What the Guidebooks Don’t Tell You: 10 Dark Secrets of Valparaíso!
The Ghost in the Machine: Living Valparaíso Beyond the Postcard
Most people arrive in Valparaíso, take a photo of a colorful mural on Cerro Alegre, ride the Artillería funicular, eat a mediocre plate of chorrillana, and leave thinking they’ve seen the “Jewel of the Pacific.” They haven’t seen a damn thing. I’ve been living here for six months, perched in a drafty apartment where the floorboards groan like a sinking ship, and I can tell you: this city is a fever dream. It is a vertical labyrinth of salt-crusted bricks, stray dogs with more charisma than local politicians, and a social fabric held together by sheer stubbornness and cheap wine.

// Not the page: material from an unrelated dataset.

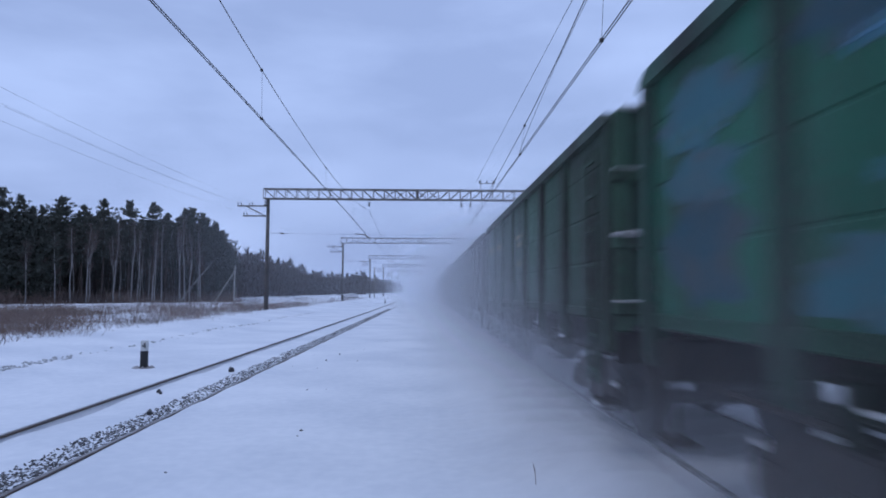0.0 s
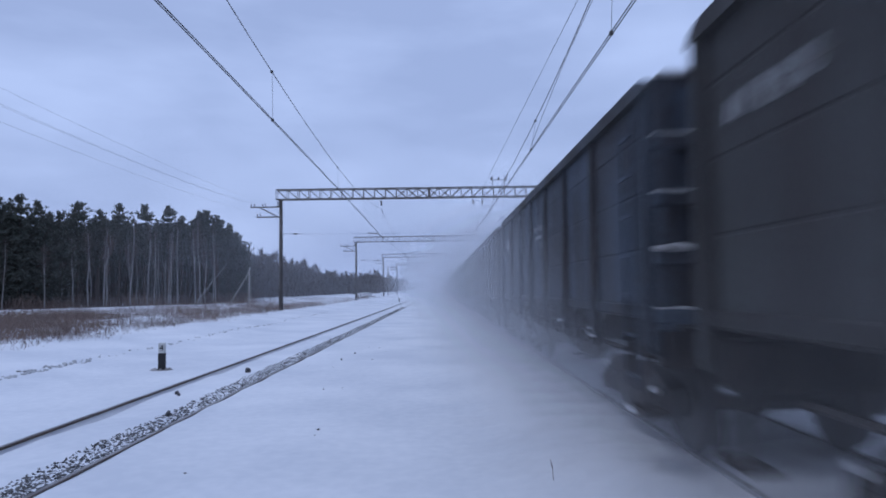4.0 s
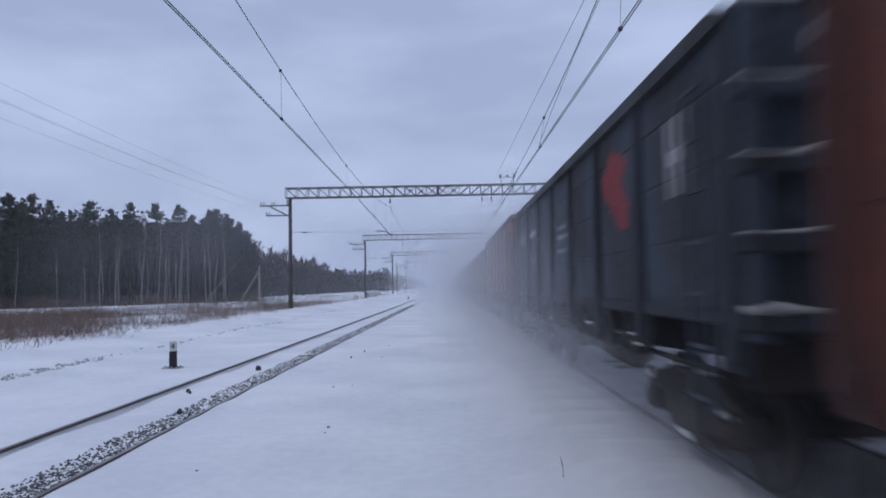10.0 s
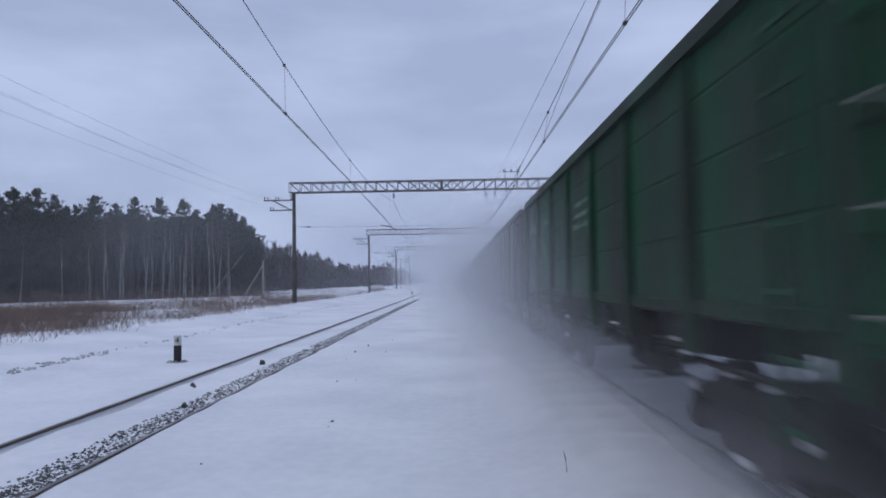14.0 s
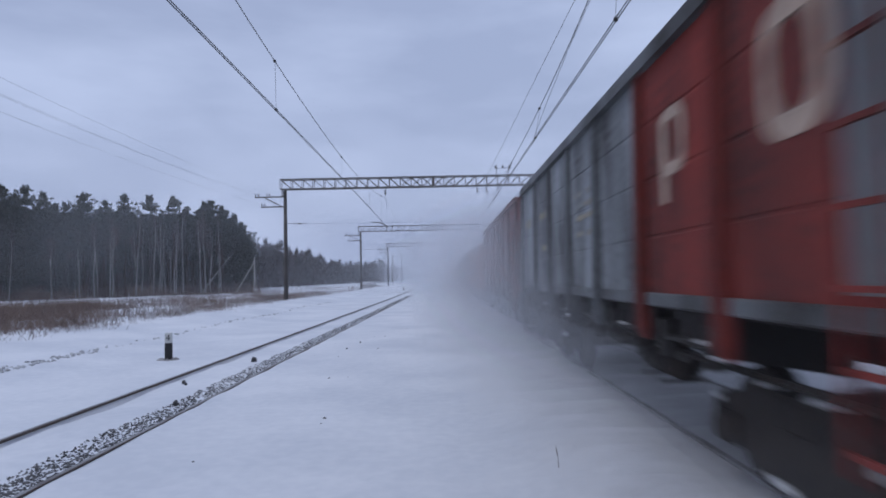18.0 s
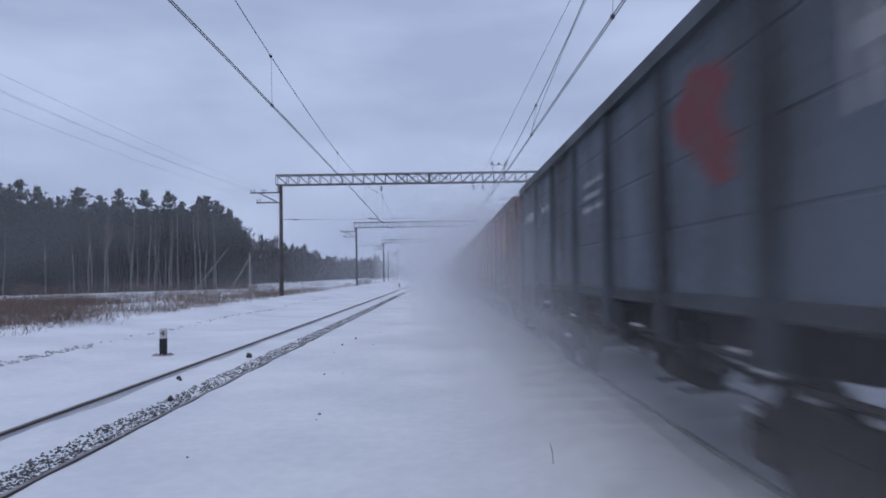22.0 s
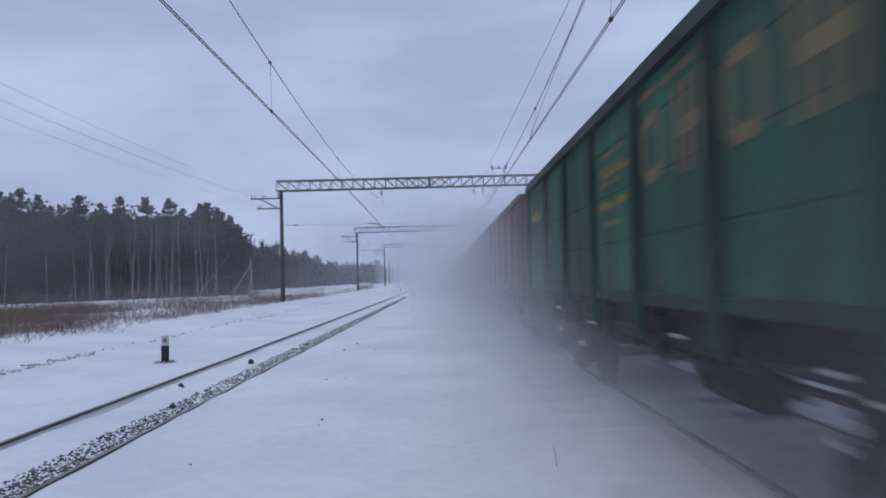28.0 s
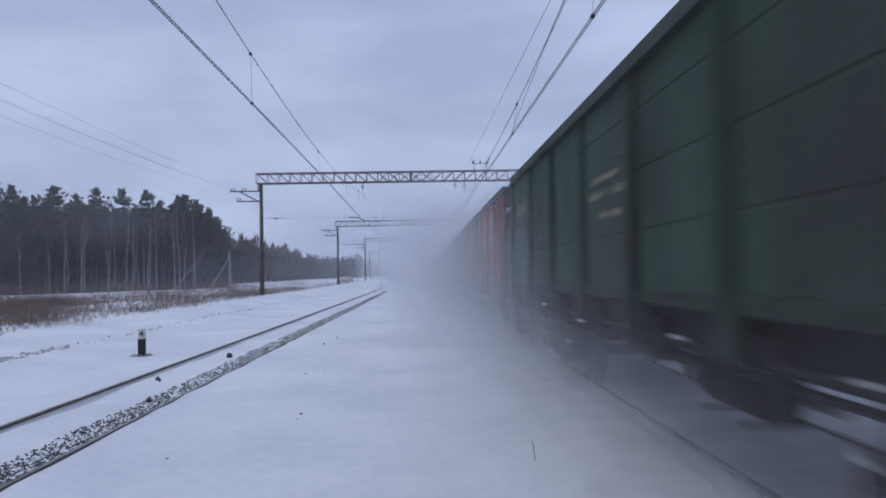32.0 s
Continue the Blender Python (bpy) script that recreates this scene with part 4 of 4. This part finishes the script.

To “disappear” here, you have to shed the tourist skin. You have to stop looking at the murals and start looking at the moss in the cracks of the stairs. You have to understand that Valparaíso isn’t a city you visit; it’s a city you survive until it finally accepts you. Here is the grit, the boredom, and the “dark” secrets that the glossy guidebooks are too polite to mention.
1. The Myth of the “Safe” Hill
The guidebooks tell you to stay on Cerro Alegre and Cerro Concepción. They say these are the “safe” areas. The secret? That’s where the professional muggers hang out because they know that’s where the cameras are. If you want to actually live here, you need to head to the “edge” hills. I spent three weeks getting lost in Cerro Monjas. It’s quiet, residential, and has a terrifyingly beautiful view of the container ships at night. The secret to safety here isn’t a lock; it’s recognition. After my fourth day at the same almacén (corner store), the owner, Don Sergio, stopped charging me the “gringo tax” on avocados and started nodding when I walked by. Once the neighborhood grandmothers see you carrying your own groceries up 200 stairs, you’re invisible to the predators. You become part of the furniture.
2. The Architecture of Decay
The second secret: everything is breaking. Always. If you rent an Airbnb or a long-term “loft,” your water pressure will fail, your electricity will flicker during the camanchaca (the thick coastal fog), and your windows will rattle. I once spent three hours trying to fix a leak in my kitchen using only a piece of rubber from an old bike tire and a prayer. Local etiquette dictates that you don’t complain to the landlord—you find the local maestro. Every neighborhood has one. He’s usually a man named Jorge who smells of sawdust and Pisco. He will fix your sink for the price of a pack of cigarettes and a story about the 1906 earthquake. This is the “dark” side of the aesthetic—the city is literally dissolving into the sea, and your job is just to slow it down in your own square meter.